UNPI-CIANJUR.AC.ID - Konsumen Indonesia lebih mudah menerima konten online. Hal inilah yang menjadi alasan mudahnya berita bohong alias hoax mudah tersebar di Indonesia.
Tertulis dalam siaran pers Kantar TNS, "Di era 'berita bohong' [...] 61 persen konsumen Indonesia dengan senang hati mempercayai informasi yang mereka peroleh."
Angka tersebut didapat berdasarkan survei yang dilakukan Kantar TNS dalam riset Connected Life 2017.

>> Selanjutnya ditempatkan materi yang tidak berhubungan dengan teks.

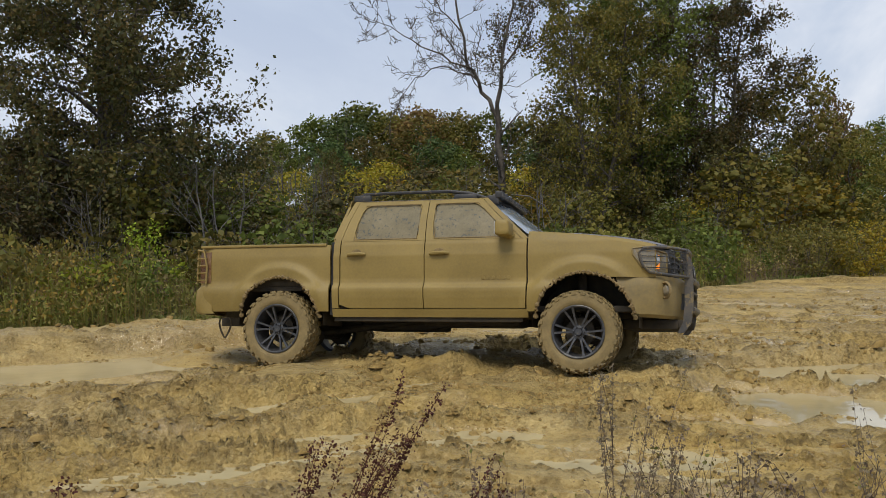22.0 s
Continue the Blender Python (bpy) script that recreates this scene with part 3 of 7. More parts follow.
def tree_mesh(name, seed, height, leaves, size, clump, depth=2, spread=0.6, radius=None, rise=0.25, first=0.25, twist=0.16, flat=0.3, count=(3, 5), stems=1, lean=0.0, low=0.0):
    """The meshes of one broadleaf tree of the given height: bark and crown."""
    rng = np.random.default_rng(seed)
    segs, tips = [], []
    for k in range(stems):
        off = rng.normal(size=2) * (0.25 if stems > 1 else 0)
        out = rng.normal(size=2) * (height * 0.12 if stems > 1 else height * 0.03) + np.array([lean, 0])
        s, t = limbs(rng, (off[0], off[1], -0.3), (off[0] + out[0], off[1] + out[1], height * rng.uniform(0.8, 0.95)), radius or height * 0.02, depth, spread, twist, count, rise, first)
        segs += s
        tips += t
    bark = mesh_np(name + "_bark", *tubes([(p, q, max(a, 0.006), max(b, 0.005)) for p, q, a, b in segs if a > (0.0065 if leaves else 0.0018)]), smooth=True)
    crown = None
    if leaves:
        pts = np.array([t[0] for t in tips if t[0][2] > low * height])
        pick = rng.integers(0, len(pts), leaves)
        ball = rng.normal(size=(leaves, 3))
        ball *= rng.uniform(0.2, 1.0, (leaves, 1)) ** 0.6 / np.linalg.norm(ball, axis=1, keepdims=True)
        c = pts[pick] + ball * clump * 1.35 * np.array([1, 1, 0.8])
        crown = mesh_np(name + "_crown", *leaf_quads(rng, c, size, flat))
    return bark, crown


GOLD = (1 + math.sqrt(5)) / 2
ICO = (
    np.array([(a, b * GOLD, 0) for a in (-1, 1) for b in (-1, 1)] + [(0, a, b * GOLD) for a in (-1, 1) for b in (-1, 1)] + [(b * GOLD, 0, a) for a in (-1, 1) for b in (-1, 1)], float) / math.sqrt(1 + GOLD * GOLD),
    None,
)


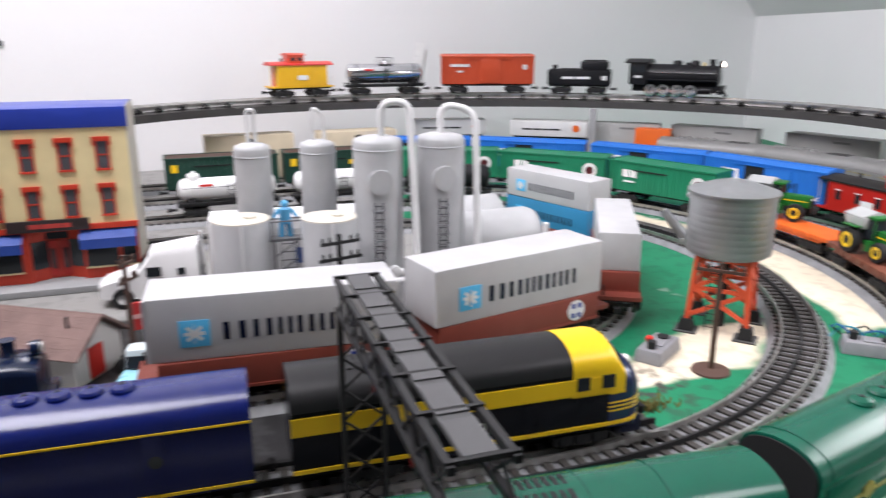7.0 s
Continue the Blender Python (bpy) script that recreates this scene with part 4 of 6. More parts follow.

Tingginya tingkat kepercayaan konsumen Indonesia dengan konten onlineini, berbanding terbalik dengan tingkat kepercayaan penduduk dunia. Dimana hanya satu dari tiga (35 persen) penduduk dunia yang menganggap konten yang mereka lihat dapat dipercaya.
Selain mudah percaya, konsumen Indonesia juga tak terlalu peduli dengan data pribadi mereka dan kemungkinan penyalahgunaannya.
Hanya 22 persen konsumen Indonesia yang peduli ketika brand meminta data pribadi. Padahal 43 persen konsumen global begitu kritis saat dimintai data pribadi. Sebanyak 59 persen konsumen Korea menyatakan segan berikan data pribadi.
Data pribadi juga bisa dikumpulkan lewat pemantauan pengguna lewat perangkat yang terhubung dengan internet. Misal lewat smartphone, jejak berinternet di peramban, hingga berbagai perangkat IoT.
Tapi, hanya 15 persen konsumen Indonesia yang peduli kalau perangkat itu bisa digunakan untuk mengoleksi data pribadi. Alasannya, kehadiran perangkat-perangkat ini membuat hidup mereka lebih mudah. Sementara lebih dari setengah konsumen Korea (56 persen) dan Hong Kong (54 persen) menolak perangkat tersebut digunakan untuk mengoleksi data pribadi mereka.
Dengan demikian, konsumen Indonesia dinilai belum menyadari adanya risiko dibalik dari gaya hidup serba terhubung ini. Padahal, konsumen di negara lain skeptis terhadap cara perusahaan menggunakan data pribadi mereka.